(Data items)
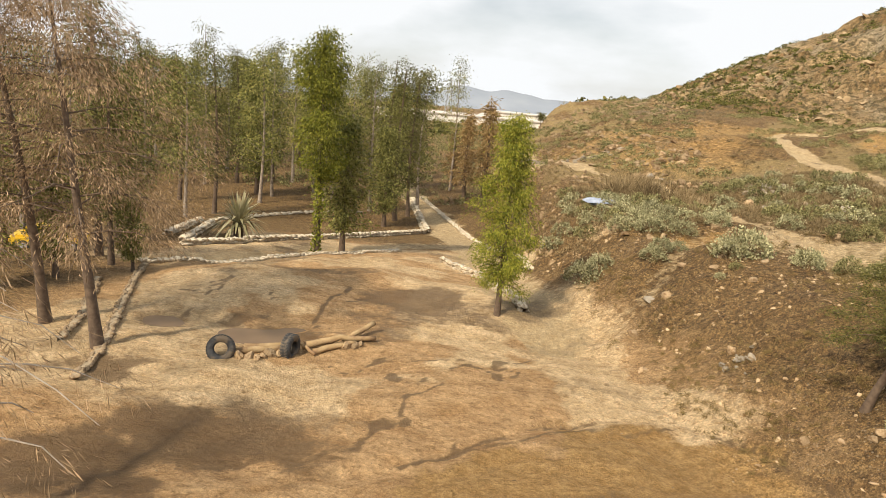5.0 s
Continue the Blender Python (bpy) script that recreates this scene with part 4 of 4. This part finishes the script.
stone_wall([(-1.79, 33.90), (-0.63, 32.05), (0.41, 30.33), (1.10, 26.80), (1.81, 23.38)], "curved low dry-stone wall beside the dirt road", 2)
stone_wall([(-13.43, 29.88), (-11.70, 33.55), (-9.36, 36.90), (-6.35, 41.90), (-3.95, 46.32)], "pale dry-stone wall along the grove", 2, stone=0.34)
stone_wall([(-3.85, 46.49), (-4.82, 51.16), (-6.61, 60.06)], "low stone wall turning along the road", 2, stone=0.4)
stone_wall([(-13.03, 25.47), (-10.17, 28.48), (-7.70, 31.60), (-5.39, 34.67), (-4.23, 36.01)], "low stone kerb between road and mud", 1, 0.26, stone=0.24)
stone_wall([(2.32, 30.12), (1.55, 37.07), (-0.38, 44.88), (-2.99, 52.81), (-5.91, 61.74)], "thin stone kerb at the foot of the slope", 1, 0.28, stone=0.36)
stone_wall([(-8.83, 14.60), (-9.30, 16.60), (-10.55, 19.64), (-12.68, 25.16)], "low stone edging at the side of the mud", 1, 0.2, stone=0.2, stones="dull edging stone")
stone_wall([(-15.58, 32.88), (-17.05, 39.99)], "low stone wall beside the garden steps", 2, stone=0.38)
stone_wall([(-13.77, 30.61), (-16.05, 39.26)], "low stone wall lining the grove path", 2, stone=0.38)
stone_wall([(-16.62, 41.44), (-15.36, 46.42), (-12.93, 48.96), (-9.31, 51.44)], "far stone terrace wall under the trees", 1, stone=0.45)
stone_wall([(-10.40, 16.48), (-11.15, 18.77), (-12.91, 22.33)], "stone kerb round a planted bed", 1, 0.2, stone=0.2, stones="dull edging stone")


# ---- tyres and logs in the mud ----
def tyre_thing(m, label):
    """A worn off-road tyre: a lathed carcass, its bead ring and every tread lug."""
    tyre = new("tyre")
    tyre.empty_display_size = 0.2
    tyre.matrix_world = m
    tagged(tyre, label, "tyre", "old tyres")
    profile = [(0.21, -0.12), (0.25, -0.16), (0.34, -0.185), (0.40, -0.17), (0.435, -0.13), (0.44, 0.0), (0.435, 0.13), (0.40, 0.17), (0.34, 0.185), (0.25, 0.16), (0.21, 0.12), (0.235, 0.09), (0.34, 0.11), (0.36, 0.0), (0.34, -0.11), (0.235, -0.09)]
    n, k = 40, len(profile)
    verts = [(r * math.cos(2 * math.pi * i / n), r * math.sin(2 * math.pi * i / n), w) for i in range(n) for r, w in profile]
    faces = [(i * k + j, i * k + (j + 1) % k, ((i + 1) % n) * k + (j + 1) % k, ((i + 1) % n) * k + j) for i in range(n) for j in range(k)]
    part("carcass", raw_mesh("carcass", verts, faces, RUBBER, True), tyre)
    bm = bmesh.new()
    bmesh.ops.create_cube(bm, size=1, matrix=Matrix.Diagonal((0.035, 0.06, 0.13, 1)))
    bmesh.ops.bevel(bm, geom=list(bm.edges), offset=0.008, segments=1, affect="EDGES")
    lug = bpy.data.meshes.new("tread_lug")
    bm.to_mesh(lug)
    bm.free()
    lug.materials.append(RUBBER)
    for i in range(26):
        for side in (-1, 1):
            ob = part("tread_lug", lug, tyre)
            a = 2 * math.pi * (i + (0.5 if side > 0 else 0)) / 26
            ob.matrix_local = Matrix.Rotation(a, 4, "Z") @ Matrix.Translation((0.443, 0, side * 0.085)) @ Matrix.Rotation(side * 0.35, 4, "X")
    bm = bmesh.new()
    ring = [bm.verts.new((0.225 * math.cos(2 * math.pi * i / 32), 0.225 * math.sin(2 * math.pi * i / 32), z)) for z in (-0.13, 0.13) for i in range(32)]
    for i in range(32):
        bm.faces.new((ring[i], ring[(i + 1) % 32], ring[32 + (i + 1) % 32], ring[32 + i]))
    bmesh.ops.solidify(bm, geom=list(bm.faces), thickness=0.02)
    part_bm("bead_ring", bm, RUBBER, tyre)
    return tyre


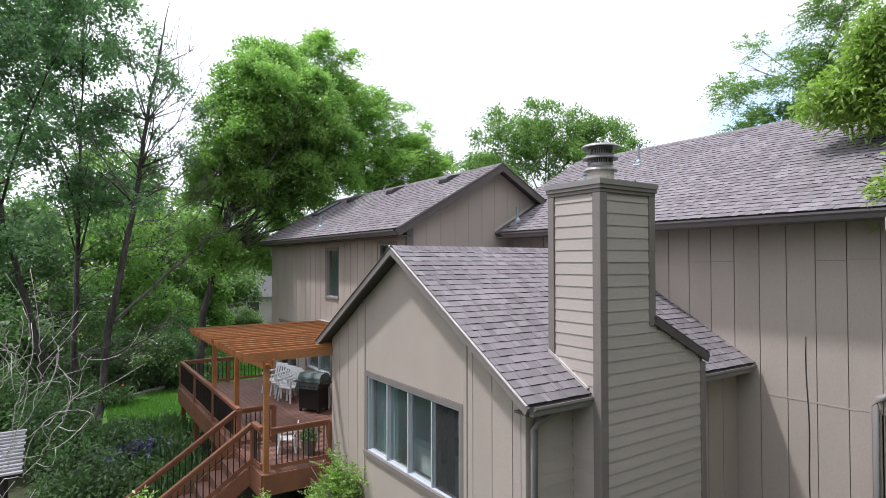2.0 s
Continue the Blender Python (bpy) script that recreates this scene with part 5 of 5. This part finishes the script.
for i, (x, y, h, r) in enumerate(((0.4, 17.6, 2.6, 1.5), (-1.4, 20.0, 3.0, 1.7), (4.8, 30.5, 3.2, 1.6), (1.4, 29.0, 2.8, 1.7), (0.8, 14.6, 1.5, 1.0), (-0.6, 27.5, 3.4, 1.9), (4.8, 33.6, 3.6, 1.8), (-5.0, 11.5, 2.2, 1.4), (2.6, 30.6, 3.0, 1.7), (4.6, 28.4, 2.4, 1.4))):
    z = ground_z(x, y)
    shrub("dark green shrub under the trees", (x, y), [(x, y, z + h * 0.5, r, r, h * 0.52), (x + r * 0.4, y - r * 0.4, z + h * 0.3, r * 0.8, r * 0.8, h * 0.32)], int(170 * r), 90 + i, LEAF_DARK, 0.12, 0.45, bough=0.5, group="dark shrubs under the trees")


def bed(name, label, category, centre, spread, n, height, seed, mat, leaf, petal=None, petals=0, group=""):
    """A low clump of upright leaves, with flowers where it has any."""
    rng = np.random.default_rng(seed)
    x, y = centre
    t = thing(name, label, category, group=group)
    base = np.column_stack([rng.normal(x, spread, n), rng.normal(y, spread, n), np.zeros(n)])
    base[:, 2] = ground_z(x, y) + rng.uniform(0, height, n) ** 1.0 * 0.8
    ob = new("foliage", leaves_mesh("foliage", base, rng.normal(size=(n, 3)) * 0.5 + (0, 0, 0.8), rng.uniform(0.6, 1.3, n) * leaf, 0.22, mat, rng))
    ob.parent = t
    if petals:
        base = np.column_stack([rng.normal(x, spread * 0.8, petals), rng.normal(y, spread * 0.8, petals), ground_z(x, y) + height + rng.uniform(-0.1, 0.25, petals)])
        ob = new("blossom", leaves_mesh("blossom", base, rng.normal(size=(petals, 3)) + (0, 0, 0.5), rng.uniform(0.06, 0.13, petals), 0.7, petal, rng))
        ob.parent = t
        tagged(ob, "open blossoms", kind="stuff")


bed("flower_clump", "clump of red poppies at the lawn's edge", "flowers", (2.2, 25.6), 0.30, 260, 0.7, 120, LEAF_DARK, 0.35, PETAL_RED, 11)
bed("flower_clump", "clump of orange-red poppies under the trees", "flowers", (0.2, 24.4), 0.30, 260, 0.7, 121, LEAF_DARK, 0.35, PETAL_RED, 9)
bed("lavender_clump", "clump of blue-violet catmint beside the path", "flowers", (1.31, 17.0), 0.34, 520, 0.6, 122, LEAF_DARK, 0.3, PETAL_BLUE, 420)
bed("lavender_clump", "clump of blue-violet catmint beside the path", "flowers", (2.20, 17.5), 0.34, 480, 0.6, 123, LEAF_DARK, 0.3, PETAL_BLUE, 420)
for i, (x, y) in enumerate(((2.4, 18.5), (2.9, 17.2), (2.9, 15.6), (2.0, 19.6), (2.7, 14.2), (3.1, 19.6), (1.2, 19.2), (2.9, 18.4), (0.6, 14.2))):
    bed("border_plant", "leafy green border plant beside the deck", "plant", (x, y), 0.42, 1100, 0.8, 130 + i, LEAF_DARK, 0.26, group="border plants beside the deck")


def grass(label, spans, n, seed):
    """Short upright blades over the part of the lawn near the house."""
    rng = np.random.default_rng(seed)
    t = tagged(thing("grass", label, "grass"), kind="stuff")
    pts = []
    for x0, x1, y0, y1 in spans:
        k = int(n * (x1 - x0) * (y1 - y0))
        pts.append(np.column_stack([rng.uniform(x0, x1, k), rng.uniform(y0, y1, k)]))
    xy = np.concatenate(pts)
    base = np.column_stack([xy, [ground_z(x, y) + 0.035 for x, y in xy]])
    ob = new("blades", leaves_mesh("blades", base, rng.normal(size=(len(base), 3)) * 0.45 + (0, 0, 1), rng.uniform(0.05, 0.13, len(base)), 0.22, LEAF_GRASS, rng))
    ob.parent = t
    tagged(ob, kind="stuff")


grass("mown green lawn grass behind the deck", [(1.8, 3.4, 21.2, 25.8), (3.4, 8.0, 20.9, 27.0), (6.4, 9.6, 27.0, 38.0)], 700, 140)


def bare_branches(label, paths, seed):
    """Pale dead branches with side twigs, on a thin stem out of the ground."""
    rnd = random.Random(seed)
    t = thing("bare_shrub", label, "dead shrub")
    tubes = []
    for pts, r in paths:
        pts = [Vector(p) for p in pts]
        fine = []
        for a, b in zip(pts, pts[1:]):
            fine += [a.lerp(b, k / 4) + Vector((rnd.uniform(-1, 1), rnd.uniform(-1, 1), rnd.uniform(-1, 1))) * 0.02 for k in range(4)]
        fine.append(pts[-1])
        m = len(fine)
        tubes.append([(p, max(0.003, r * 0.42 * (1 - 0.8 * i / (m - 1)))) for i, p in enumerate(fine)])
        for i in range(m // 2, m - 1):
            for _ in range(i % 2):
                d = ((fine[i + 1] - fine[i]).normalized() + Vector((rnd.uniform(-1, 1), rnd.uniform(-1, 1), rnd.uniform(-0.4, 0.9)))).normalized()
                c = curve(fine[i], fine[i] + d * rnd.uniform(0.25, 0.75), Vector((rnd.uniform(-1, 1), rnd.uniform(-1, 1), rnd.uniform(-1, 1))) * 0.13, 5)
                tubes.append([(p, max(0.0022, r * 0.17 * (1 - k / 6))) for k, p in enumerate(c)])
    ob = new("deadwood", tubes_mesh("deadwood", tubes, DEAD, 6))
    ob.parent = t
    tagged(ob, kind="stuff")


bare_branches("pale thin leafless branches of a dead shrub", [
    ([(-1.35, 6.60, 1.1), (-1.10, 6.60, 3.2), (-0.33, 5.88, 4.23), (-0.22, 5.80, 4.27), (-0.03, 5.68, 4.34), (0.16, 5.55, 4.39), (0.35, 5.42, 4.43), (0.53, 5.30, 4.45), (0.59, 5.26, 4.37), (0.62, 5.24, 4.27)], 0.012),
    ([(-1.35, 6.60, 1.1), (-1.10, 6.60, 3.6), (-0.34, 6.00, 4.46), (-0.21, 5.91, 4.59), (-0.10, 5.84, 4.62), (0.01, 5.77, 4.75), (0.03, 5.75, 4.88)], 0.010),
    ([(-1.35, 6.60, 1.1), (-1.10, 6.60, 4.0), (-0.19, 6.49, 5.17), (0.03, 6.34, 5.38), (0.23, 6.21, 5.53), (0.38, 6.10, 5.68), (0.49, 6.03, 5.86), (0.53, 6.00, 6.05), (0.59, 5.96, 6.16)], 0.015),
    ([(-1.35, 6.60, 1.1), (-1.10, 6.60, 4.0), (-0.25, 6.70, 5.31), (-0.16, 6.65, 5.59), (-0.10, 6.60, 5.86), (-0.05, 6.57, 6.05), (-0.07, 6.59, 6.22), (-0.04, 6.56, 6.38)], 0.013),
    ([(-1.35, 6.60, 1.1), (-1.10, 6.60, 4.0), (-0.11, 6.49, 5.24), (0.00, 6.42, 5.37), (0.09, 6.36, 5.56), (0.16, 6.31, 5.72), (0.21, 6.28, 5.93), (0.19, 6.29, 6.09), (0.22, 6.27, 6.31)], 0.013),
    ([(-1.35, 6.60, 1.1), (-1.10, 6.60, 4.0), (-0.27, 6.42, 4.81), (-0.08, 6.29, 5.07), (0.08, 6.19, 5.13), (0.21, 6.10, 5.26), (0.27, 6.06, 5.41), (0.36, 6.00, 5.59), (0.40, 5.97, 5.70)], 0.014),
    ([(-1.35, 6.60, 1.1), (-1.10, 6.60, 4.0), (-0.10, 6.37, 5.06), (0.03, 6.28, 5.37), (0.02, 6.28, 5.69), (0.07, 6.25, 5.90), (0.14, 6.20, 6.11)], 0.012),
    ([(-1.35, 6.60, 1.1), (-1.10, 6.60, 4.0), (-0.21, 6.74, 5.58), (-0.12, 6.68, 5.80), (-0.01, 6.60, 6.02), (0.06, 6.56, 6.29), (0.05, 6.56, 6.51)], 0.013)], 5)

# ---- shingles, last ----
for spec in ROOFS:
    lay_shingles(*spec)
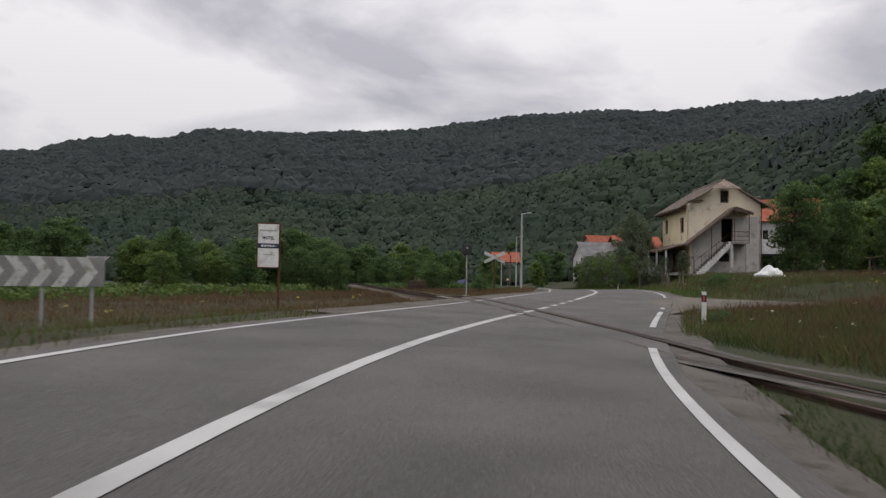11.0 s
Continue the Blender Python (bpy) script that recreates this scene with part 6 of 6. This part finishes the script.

__EXERCISE__
Above this instruction are the records; retype exactly the lines from the one containing "4. This part finishes the script." up to and including the one containing "kerb round a".

__WORKED ANSWER__
Continue the Blender Python (bpy) script that recreates this scene with part 4 of 4. This part finishes the script.
stone_wall([(-1.79, 33.90), (-0.63, 32.05), (0.41, 30.33), (1.10, 26.80), (1.81, 23.38)], "curved low dry-stone wall beside the dirt road", 2)
stone_wall([(-13.43, 29.88), (-11.70, 33.55), (-9.36, 36.90), (-6.35, 41.90), (-3.95, 46.32)], "pale dry-stone wall along the grove", 2, stone=0.34)
stone_wall([(-3.85, 46.49), (-4.82, 51.16), (-6.61, 60.06)], "low stone wall turning along the road", 2, stone=0.4)
stone_wall([(-13.03, 25.47), (-10.17, 28.48), (-7.70, 31.60), (-5.39, 34.67), (-4.23, 36.01)], "low stone kerb between road and mud", 1, 0.26, stone=0.24)
stone_wall([(2.32, 30.12), (1.55, 37.07), (-0.38, 44.88), (-2.99, 52.81), (-5.91, 61.74)], "thin stone kerb at the foot of the slope", 1, 0.28, stone=0.36)
stone_wall([(-8.83, 14.60), (-9.30, 16.60), (-10.55, 19.64), (-12.68, 25.16)], "low stone edging at the side of the mud", 1, 0.2, stone=0.2, stones="dull edging stone")
stone_wall([(-15.58, 32.88), (-17.05, 39.99)], "low stone wall beside the garden steps", 2, stone=0.38)
stone_wall([(-13.77, 30.61), (-16.05, 39.26)], "low stone wall lining the grove path", 2, stone=0.38)
stone_wall([(-16.62, 41.44), (-15.36, 46.42), (-12.93, 48.96), (-9.31, 51.44)], "far stone terrace wall under the trees", 1, stone=0.45)
stone_wall([(-10.40, 16.48), (-11.15, 18.77), (-12.91, 22.33)], "stone kerb round a planted bed", 1, 0.2, stone=0.2, stones="dull edging stone")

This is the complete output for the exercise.